CMB member Jeffrey Snodgrass has been awarded an NSF to study “whether, when, and how social connections through the internet and other electronic means promote rather than compromise health at the level of immune biology during the current pandemic crisis.”
The positive impacts of social connections on general health and immune biology are well-documented. However, during the current health crisis, digital interactions necessarily substitute for conventional, person-to-person contacts, especially during key periods such as lockdowns, with potential negative health impacts for some, but with compensatory and thus positive impacts for others. Researchers do not yet understand whether these decreases in face-to-face social interactions might be beneficially compensated by increases in digital social connections, and so sustain health and immune biology. In this study, we anticipate that the social support emerging adults (U.S. undergraduate students) find in digital social contexts might help them maintain their immune function via digital proxy social interactions that nevertheless satisfy real-world psychosocial needs, and thereby influence their health because of the link between social contact and immune biology. The primary contributions here are to a) provide better evidence for whether social connectedness through digital means affects immune biology; and b) analyze the content and process of digital interaction to determine which relational strategies are helpful/ healthy and which are counterproductive/ dysfunctional. Validating this projects? central hypotheses will lead to the development of new perspectives and practical interventions on how to maintain health during pandemic events and other disasters. The involvement of students as research collaborators contributes to their educational development. The research team will also develop for the larger public educational materials documenting this study. Overall, the project serves as a model of integrated anthropological research, education, and public engagement.
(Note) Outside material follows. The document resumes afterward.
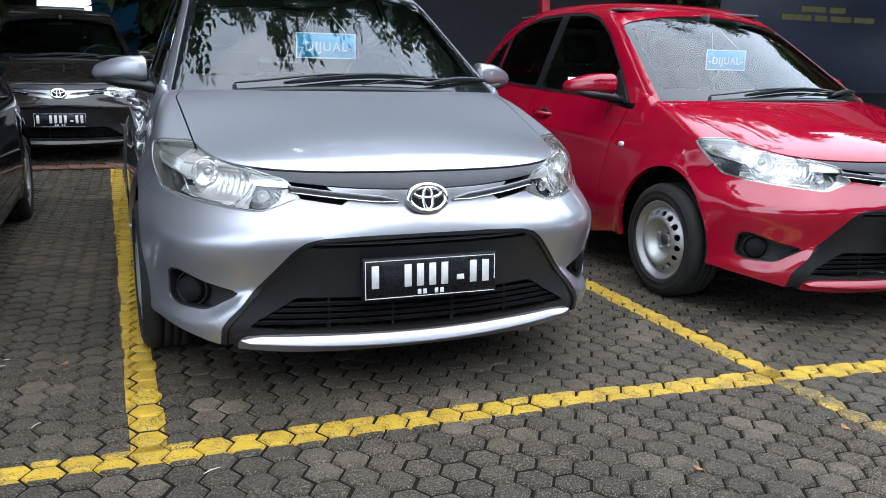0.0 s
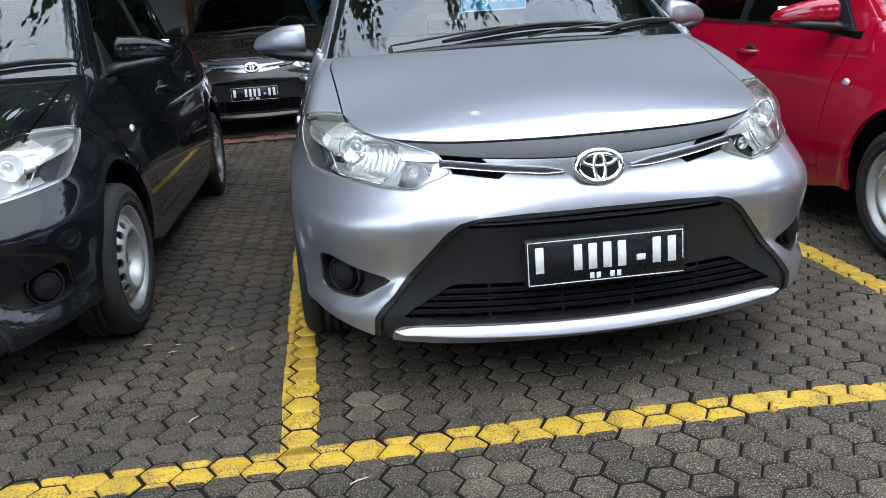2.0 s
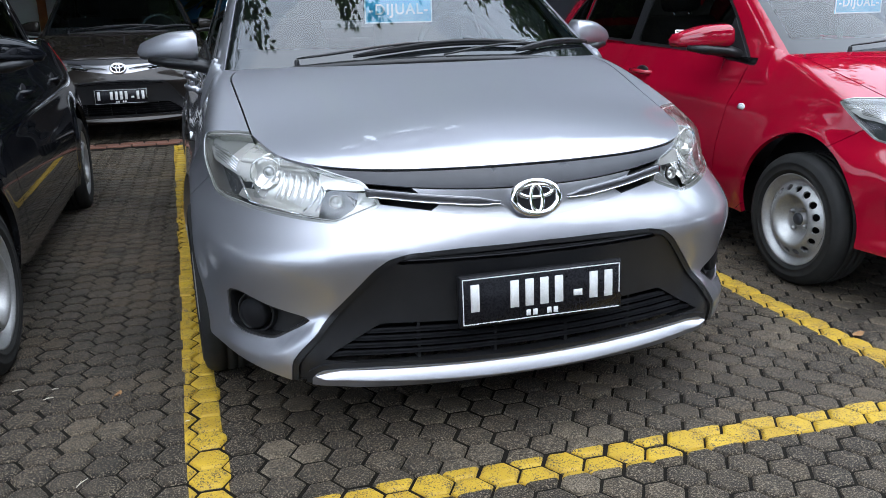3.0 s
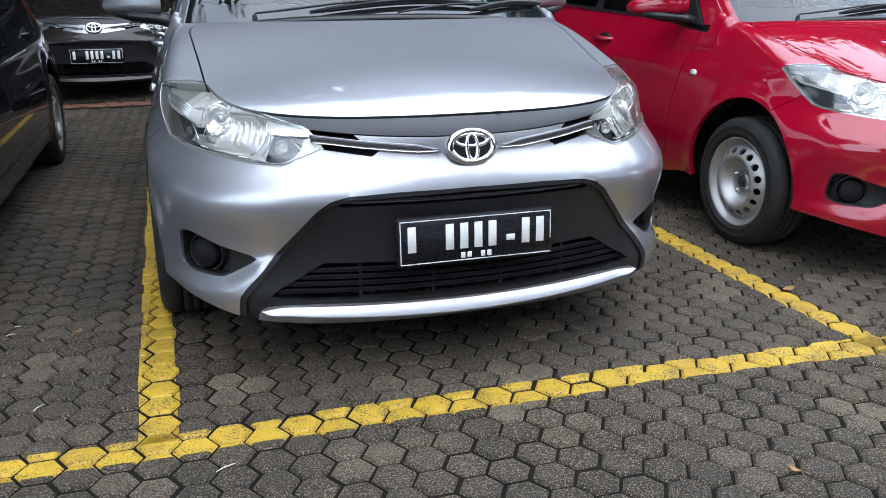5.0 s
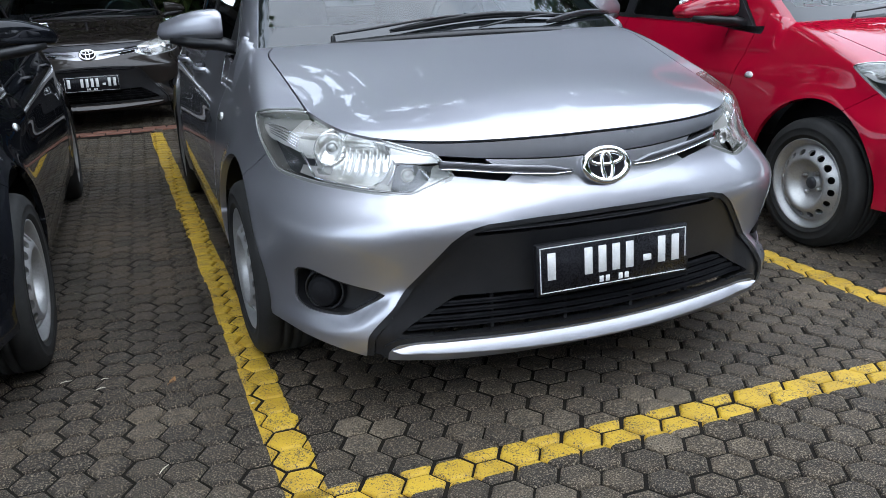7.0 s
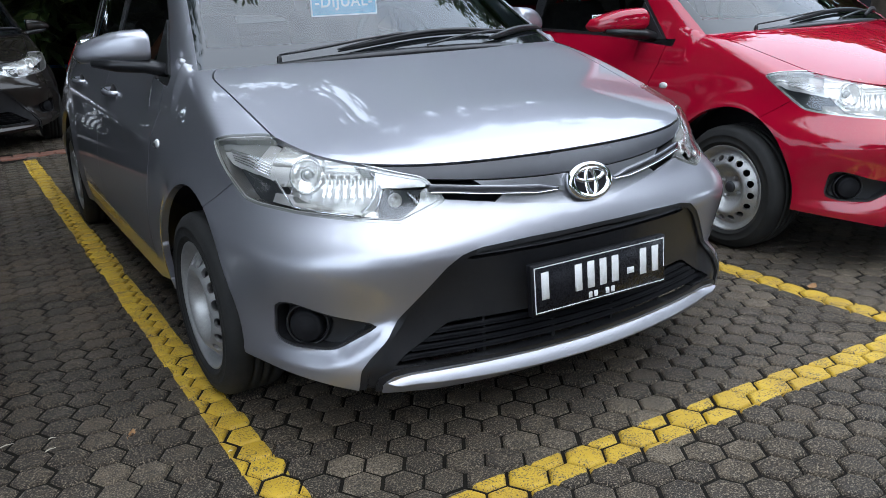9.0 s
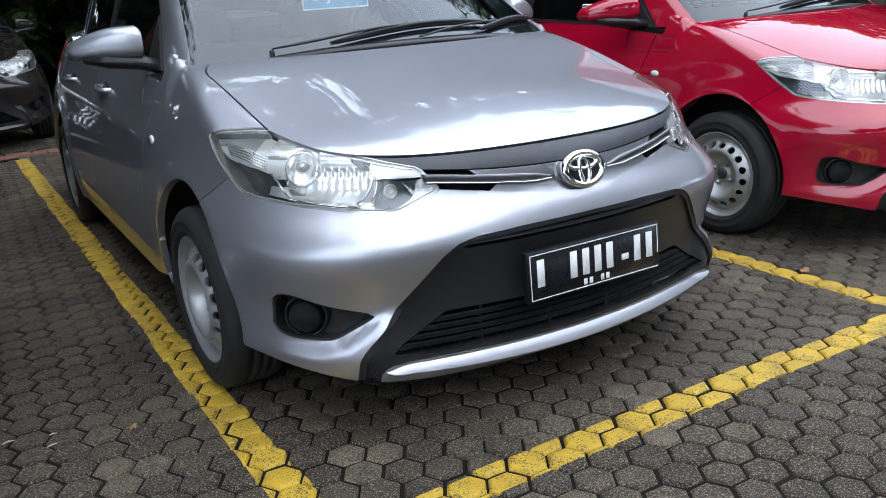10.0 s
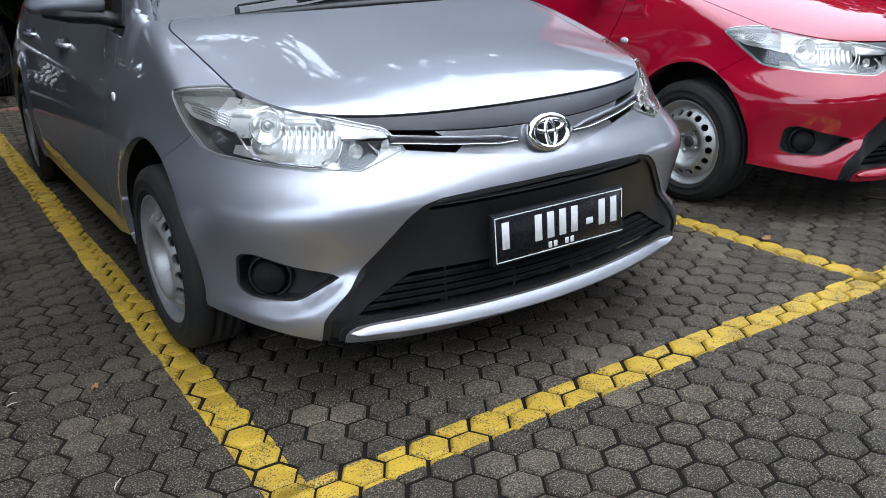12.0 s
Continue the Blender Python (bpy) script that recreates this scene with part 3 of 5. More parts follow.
    L.faces = [(i * nv + j, (i + 1) * nv + j, (i + 1) * nv + j + 1, i * nv + j + 1) for i in range(nu - 1) for j in range(nv - 1)]
    fs, _ = L.part_by(L.faces, lambda x, y, z: inside(np.arctan2(np.abs(x), 1.0 - y) * FAN, z, HEADLAMP) + 0.004)
    fs, _ = L.part_by(fs, lambda x, y, z: 32.9 - np.degrees(np.arctan2(np.abs(x), 1.0 - y)) + 18 * np.maximum(z - 0.66, 0))
    mesh_part("reflector", L.verts, fs, LAMP, lamp, "bright pressed reflector with bowl and flutes")
    for k in range(7):
        d = 41.1 - 1.25 * k
        part("flute_edge", tube([at(d + 0.9 * (0.5 - v), 0.628 + 0.066 * v - 0.0016 * k, 0.0235 + 0.024 * math.sin(math.pi * np.clip((0.016 + 0.066 * v) / 0.105, 0, 1))) for v in (0.0, 0.25, 0.5, 0.75, 1.0)], 0.0008, 5), CHROME, lamp)
    turn = Matrix.Rotation(radians(90), 4, "Z") @ Matrix.Rotation(radians(180), 4, "Z")
    place = pose(*at(44.6, 0.688, 0.048), -2, 0, sgn * 24) @ turn
    part("bowl_rim", moved(lathe([(0.0405, 0.014), (0.0425, 0.017), (0.0440, 0.014), (0.0425, 0.011), (0.0405, 0.014)], 40), place), CHROME, lamp, "bright ring round the bowl")
    part("bulb_shield", moved(lathe([(0.0, -0.010), (0.009, -0.011), (0.012, -0.015), (0.0135, -0.012), (0.0165, -0.012), (0.018, -0.017), (0.019, -0.04)], 28), place), LAMP_GREY, lamp, "grey bulb shield")
    for q in ((47.0, 0.645), (45.4, 0.634), (43.6, 0.630)):
        part("bowl_step", tube([at(q[0], q[1], 0.030), at(q[0] - 0.3, q[1] + 0.022, 0.036)], 0.0012, 5), CHROME, lamp)
    for q in ([(34.2, 0.708), (33.2, 0.69), (32.9, 0.669), (33.3, 0.645), (34.2, 0.625), (35.3, 0.612)], [(32.6, 0.672), (32.3, 0.655), (32.6, 0.635), (33.3, 0.612)], [(49.2, 0.683), (47.6, 0.655), (45.8, 0.622)], [(45.8, 0.622), (42, 0.6145), (38, 0.6085), (35.3, 0.604)]):
        part("trim_line", tube([at(d, z, 0.012) for d, z in q], 0.0028, 7), CHROME, lamp, "bright trim line")
    # the bright edge that runs round inside the lens
    cu, cz = (sum(q[k] for q in HEADLAMP) / len(HEADLAMP) for k in (0, 1))
    loop = [(q[0] + (cu - q[0]) * 0.035, q[1] + (cz - q[1]) * 0.075) for q in HEADLAMP]
    part("edge_line", tube([at(math.degrees(u / FAN), z, 0.003) for u, z in loop + loop[:1]], 0.0011, 5), LAMP_SHELF, lamp, "pale edge of the lens")
    c2 = at(30.4, 0.634, 0.020)
    place2 = pose(*c2, 0, 0, sgn * 14) @ turn
    part("indicator_bowl", moved(lathe([(0.0, -0.004), (0.005, -0.005), (0.007, -0.012), (0.012, -0.012), (0.0155, -0.004), (0.0168, 0.0), (0.0176, -0.005)], 28), place2), LAMP, lamp)
    for k in range(4):
        part("facet", tube([at(28.6 - 0.5 * k, 0.652 - 0.004 * k, 0.018), at(27.6 - 0.1 * k, 0.632 - 0.006 * k, 0.02)], 0.0024, 5), CHROME, lamp)
    for k in range(5):
        u = (k + 0.5) / 5
        part("rib", tube([at(60.4 - 1.6 * u, 0.743 - 0.026 * u, 0.0215), at(55, 0.736 - 0.029 * u, 0.0215), at(50.4, 0.718 - 0.031 * u, 0.0215)], 0.0016, 6), CHROME, lamp)
    return lamp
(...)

The research combines psychological anthropological approaches with genomics studies of how social experience affect gene expression to gain new biocultural perspectives on health resilience. The study draws from and contributes to theoretical understandings of what anthropologists call cultural consonance, roughly, the extent to which individuals are congruent (or not) with socially shared norms regarding proper behavior and interaction, which has well-documented health linkages. Offline/ online cultural consonance will be assessed via online questionnaires, where the research team will also collect other relevant social interaction, demographic, and health data (such as digital technology use, mental health, and respiratory symptoms). Via blood samples, the research team will assess respondents? immune biology (antiviral and inflammation activity), analyzing the samples to see if and how gene expression related to immune function changes. The study will observe participants over time to document how changes in consonance with offline/ online social norms are associated with changes in immune biology/ COVID symptoms. These linked social support and health processes need to be examined now at the peak of the epidemic and its initial sweep through the population, as behaviors and biology change rapidly in ways that establish subsequent long-term trajectories of individual behavior and health.
This award reflects NSF’s statutory mission and has been deemed worthy of support through evaluation using the Foundation’s intellectual merit and broader impacts review criteria.